Philip Zimbardo, mentor del Experimento Stanford
Philip Zimbardo, mentor del Experimento Stanford

“No se puede generalizar. Lo que puede decirse es que en una situación como ésta se profundizan los problemas que antes existían. En una pareja o en una familia, teniendo en cuenta que el concepto de familia a cambiado, que no hay ‘una familia’. Cada uno vive esto como aprendió a vivir, con los instrumentos que le dio ese aprendizaje de vida. Hay que pensarlo en los procesos de cada uno: cómo te agarra, en qué momento te agarra. Repito, no se puede generalizar, pero en una familia en esta situación, una cosa es tener chicos chiquitos, otra cosa es tener adolescentes, otra cosa es no tener chicos en la casa, otra cosa es tener viejos, otra cosa es tener un autista, por ejemplo, o un loco, o un familiar preso. Y las condiciones materiales también condicionan fuertemente: los más humildes no tienen espacio y pocos recursos y eso agrava la situación, la hace más crítica”, explica a Infobae la psicóloga Irene Castro.

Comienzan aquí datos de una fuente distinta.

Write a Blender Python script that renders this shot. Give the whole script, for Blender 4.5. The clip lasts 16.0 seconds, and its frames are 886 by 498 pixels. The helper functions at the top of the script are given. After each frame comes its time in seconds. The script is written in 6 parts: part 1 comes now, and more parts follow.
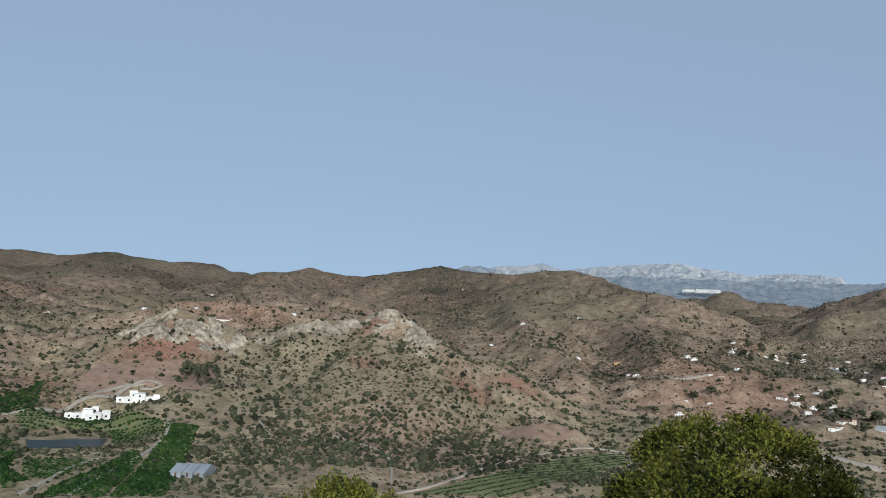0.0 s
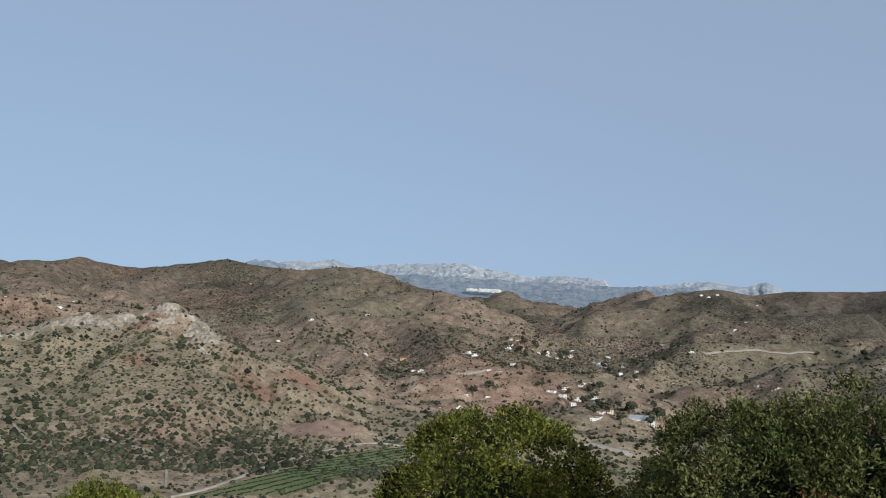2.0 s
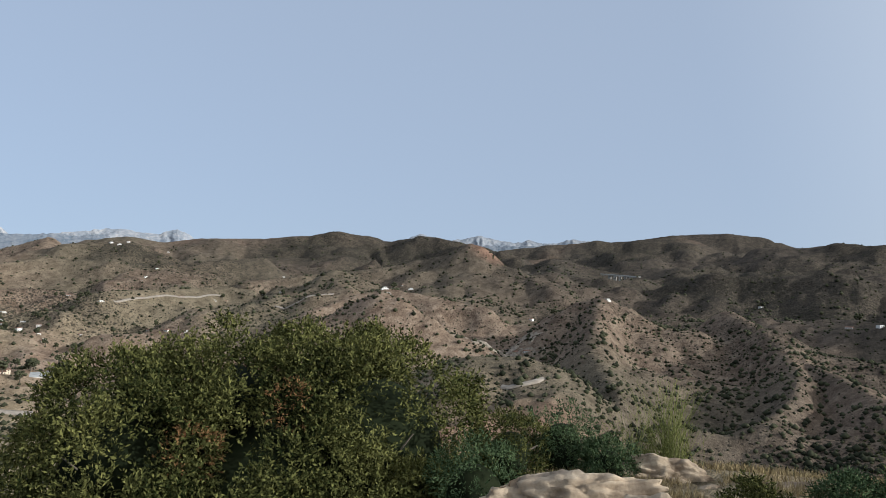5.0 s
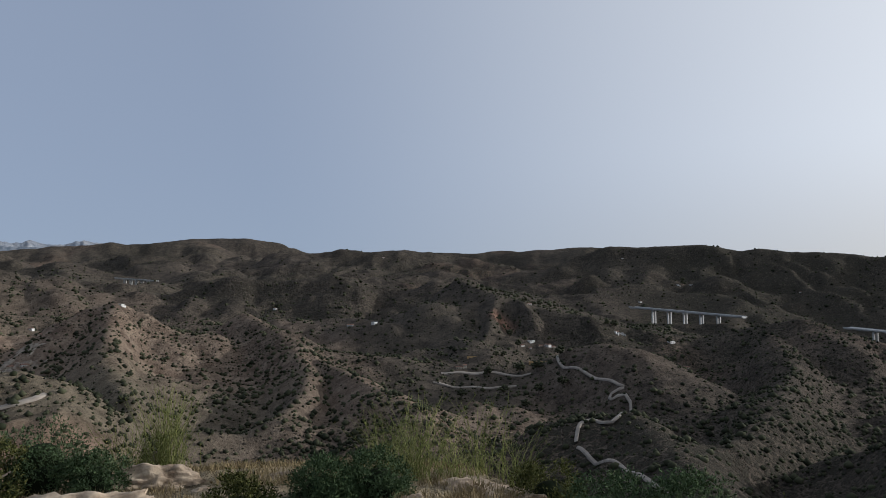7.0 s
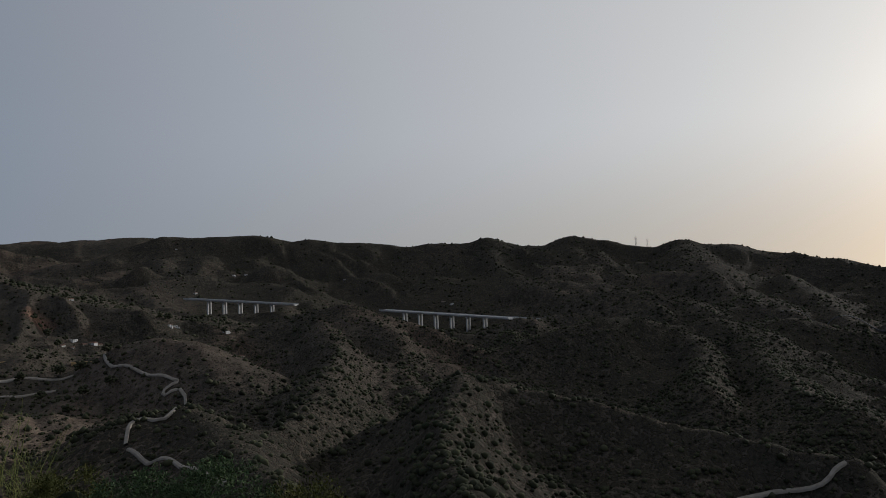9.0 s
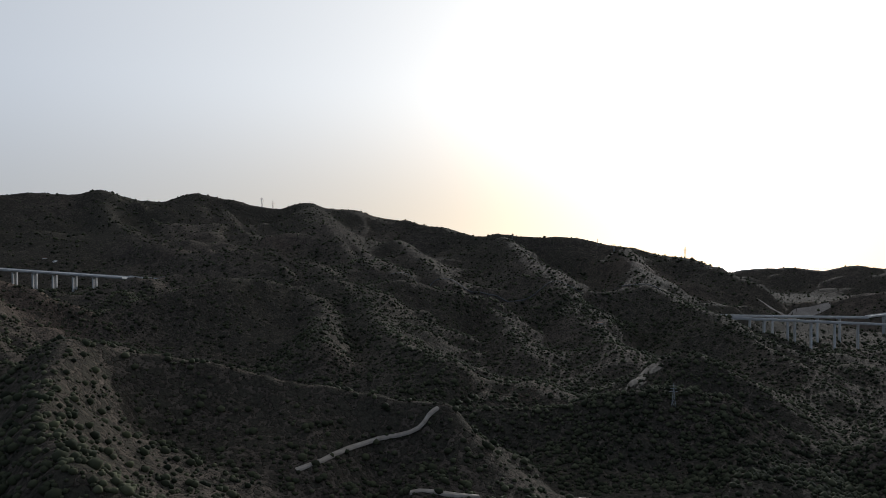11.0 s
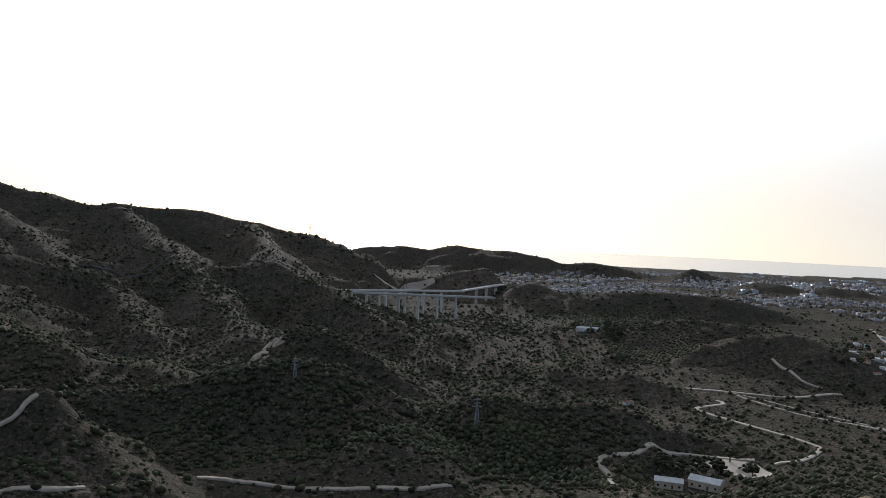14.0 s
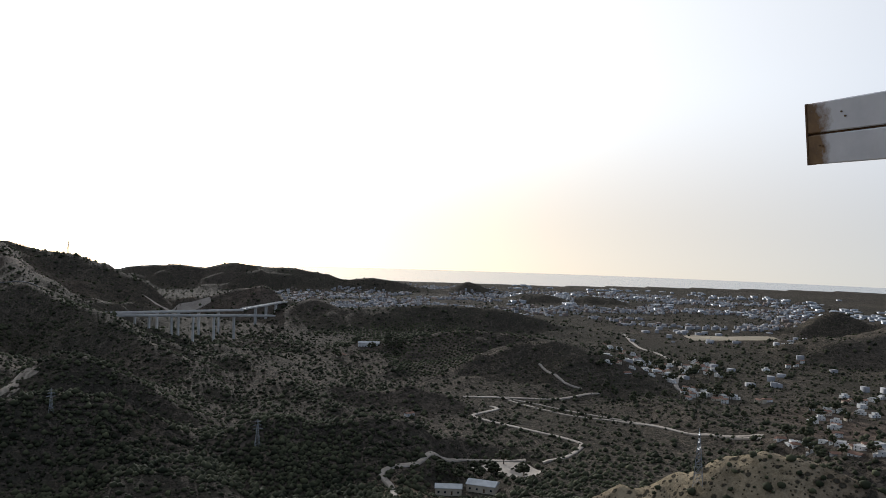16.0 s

Para ella, la elaboración previa que se pueda tener de la muerte, algo en lo que no se suele pensar, también influye en cómo se enfrenta la situación: “Otro factor es qué representa la muerte para cada uno de nosotros. Si cualquiera de nosotros tiene una elaboración de la vida, sobre la incertidumbre, sobre la muerte es muy probable que lo viva más serenamente que la gente que no la ha pensado. Porque es un factor importante qué representa la muerte para cada uno en este contexto de una sociedad de consumo, de éxito, de trabajo constante, está vedado pensarla, si pensás en la muerte sos un pesimista”, dice.

Y concluye con una posibilidad que también es una esperanza:

“Si bien, como dije, este momento crítico trae lo que ya estaba, saca afuera lo que estaba peor no se manifestaba, también tenemos la posibilidad de aprender, de darnos cuenta de que existe la posibilidad del aprendizaje, pero eso también tiene que ver con qué vinimos guardando antes, qué posibilidades nos dimos antes de aprender en situaciones críticas”.